Not only were the gross domestic figures considerably lower than consensus expectations of 2.6 per cent compared with the same quarter in 2011, but they were also accompanied by data for October showing a 5.7 per cent fall in industrial production.

« A range of factors is coming together to slow the Turkish economy pretty dramatically, » wrote Timothy Ash at Standard Bank in a research note, citing the global growth slowdown, the eurozone crisis, the doubling of Turkish interest rates during the year, the impact of civil war in Syria on regional trade routes and the perception of political risk within the country itself.

In a recent Financial Times interview , Erdem Basci, the governor of Turkey’s central bank, said the deliberate cooling of the country’s economy, by interest rate rises and curbs on lending growth, was the first time that the country had managed a rebalancing away from domestic demand and towards exports in such a smooth fashion. He added that while exports were the source of growth this year, next year domestic demand would also be a positive contributor.
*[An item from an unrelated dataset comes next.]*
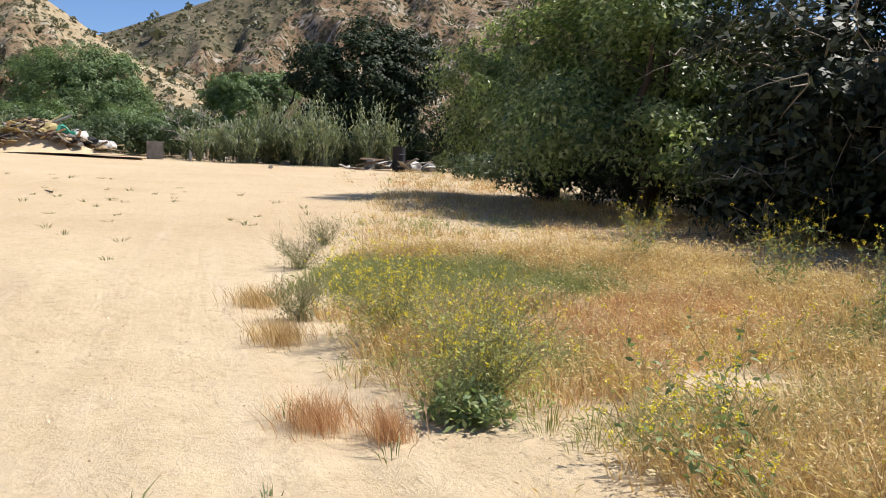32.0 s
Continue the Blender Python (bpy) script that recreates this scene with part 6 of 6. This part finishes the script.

But both factors are under scrutiny. Gunay Elif Girgin, an analyst at Oyak Securities in Istanbul, said net gold sales of $6.6bn accounted for more than two-thirds of this year’s rise in exports.

She calculated that while Turkey’s exports rose 13.5 per cent for the first 10 months of the year, without the gold exports the increase would be just 3.3 per cent.

The gold sales have been spurred by Iran , which is trying to circumvent the problems of its sanctions-plagued banking sector and has been moving the precious metal out of Turkey, either directly or through third countries, as an alternative to cash. The US Congress is taking steps against the trade and it is unclear how sustainable the gold exports are.

Yesterday’s figures have heightened speculation about an interest rate cut this month, with some economists and analysts adding that a fall in inflation and increased bank lending will spur faster growth next year.